9. Juicy Lucy: A Cheese Lover’s Dream
Named one of Time magazine’s 17 most influential burgers, Juicy Lucy—also purposely spelled without the “i”—is a twist on the classic cheeseburger in which the cheese is melted inside the patty.
The Molten Cheese Delight
Apart from the succulent beef, this cheeseburger also carries another quarter-pound of controversy, mostly due to the feud about its origin, as there are two Minneapolis burger eateries claiming its invention. Matt’s Bar & Grill put it on the menu shortly after its opening in 1954 when a local customer asked for two hamburger patties with a slice of cheese in the middle.
10. Cheeseburger: A Timeless Classic
A cheeseburger is a natural evolution of the beloved hamburger, the only difference between the two being that the cheeseburger has a slice of cheese added on top of the meat patty.
The Cheesy Evolution
As with most dishes that are extremely popular, the history of the cheeseburger is somewhat complicated.
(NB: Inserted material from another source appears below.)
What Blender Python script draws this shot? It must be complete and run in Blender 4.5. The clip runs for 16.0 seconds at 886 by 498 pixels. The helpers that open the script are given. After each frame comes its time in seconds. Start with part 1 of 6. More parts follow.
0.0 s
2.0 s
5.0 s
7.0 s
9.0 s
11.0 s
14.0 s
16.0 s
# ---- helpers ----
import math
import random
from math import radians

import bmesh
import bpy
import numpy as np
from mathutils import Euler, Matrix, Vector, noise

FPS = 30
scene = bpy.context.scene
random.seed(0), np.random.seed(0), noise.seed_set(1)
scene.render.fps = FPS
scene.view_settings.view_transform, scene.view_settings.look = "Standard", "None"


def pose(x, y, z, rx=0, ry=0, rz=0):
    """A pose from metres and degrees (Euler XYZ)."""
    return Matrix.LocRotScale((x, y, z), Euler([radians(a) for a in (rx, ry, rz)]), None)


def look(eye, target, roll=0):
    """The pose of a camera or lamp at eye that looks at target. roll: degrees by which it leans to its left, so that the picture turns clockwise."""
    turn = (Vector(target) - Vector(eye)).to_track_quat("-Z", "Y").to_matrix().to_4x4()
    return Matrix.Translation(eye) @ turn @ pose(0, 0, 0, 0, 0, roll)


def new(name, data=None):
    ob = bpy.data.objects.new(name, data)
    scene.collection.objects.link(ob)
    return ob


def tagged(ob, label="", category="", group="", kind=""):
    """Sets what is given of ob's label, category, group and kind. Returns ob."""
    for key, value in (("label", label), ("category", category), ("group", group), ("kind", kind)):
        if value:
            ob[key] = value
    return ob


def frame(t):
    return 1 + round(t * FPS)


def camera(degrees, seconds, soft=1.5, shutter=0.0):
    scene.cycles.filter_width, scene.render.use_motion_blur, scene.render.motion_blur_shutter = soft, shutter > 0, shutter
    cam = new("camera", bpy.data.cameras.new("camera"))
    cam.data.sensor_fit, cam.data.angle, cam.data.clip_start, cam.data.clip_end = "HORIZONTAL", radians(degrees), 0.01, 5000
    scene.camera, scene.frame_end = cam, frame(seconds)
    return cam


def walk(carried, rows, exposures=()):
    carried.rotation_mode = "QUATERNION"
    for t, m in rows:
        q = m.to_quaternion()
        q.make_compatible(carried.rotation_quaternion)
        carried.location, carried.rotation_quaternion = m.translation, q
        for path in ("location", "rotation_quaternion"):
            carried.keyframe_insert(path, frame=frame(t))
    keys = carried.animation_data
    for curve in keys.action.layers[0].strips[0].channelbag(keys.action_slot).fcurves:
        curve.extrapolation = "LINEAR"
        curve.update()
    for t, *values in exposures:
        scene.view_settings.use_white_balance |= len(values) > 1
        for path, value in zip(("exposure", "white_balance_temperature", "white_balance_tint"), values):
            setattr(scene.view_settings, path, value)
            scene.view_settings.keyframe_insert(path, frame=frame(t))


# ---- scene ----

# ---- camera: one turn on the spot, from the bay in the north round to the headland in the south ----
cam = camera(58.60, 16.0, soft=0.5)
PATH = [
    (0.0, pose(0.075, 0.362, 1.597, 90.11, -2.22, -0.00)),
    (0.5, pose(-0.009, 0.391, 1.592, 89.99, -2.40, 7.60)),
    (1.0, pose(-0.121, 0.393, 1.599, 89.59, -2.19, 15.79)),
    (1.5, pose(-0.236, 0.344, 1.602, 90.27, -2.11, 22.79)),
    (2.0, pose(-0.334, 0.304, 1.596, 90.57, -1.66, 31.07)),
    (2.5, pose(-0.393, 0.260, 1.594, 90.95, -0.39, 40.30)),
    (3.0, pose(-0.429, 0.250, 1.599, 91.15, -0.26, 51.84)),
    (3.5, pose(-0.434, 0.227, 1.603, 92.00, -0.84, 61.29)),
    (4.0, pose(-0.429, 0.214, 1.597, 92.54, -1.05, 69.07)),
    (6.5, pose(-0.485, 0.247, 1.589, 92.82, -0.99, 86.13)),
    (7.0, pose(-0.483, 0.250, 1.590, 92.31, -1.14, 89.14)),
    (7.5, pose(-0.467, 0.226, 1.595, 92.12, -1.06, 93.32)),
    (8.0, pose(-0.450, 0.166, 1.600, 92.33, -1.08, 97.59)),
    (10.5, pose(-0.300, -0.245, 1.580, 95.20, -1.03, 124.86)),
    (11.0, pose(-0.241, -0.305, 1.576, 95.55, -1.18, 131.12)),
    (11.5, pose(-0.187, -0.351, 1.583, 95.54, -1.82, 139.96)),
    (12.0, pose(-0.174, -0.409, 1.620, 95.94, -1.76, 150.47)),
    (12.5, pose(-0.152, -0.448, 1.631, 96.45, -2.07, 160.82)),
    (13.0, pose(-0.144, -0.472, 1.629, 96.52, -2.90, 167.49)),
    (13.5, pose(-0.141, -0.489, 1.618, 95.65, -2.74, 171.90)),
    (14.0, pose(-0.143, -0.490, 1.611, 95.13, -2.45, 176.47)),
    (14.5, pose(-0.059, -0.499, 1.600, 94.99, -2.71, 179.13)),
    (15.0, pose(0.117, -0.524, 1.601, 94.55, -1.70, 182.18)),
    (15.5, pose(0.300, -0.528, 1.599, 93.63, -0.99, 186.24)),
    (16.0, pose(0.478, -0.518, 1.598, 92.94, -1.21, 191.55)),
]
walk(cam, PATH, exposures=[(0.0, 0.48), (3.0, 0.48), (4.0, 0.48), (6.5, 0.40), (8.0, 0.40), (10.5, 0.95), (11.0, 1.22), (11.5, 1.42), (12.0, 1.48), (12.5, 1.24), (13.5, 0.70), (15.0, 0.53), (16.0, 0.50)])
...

Adding cheese to hamburgers didn’t become popular until the mid-1920s, and there are numerous claims as to who invented the first cheeseburger. The most popular theory by far says that it was invented by a 16-year-old short-order cook named Lionel Clark Sternberger at a restaurant called The Rite Spot in Pasadena, California when he added a slice of American cheese to a sizzling meat patty.
The world of burgers is as diverse and flavorful as the cultures they hail from. Whether you prefer the exotic flavors of the X-Tudo, the savory richness of the butter burger, or the timeless classic cheeseburger, there’s a burger variety to satisfy every palate. Each one tells a unique culinary story, adding to the rich tapestry of global gastronomy.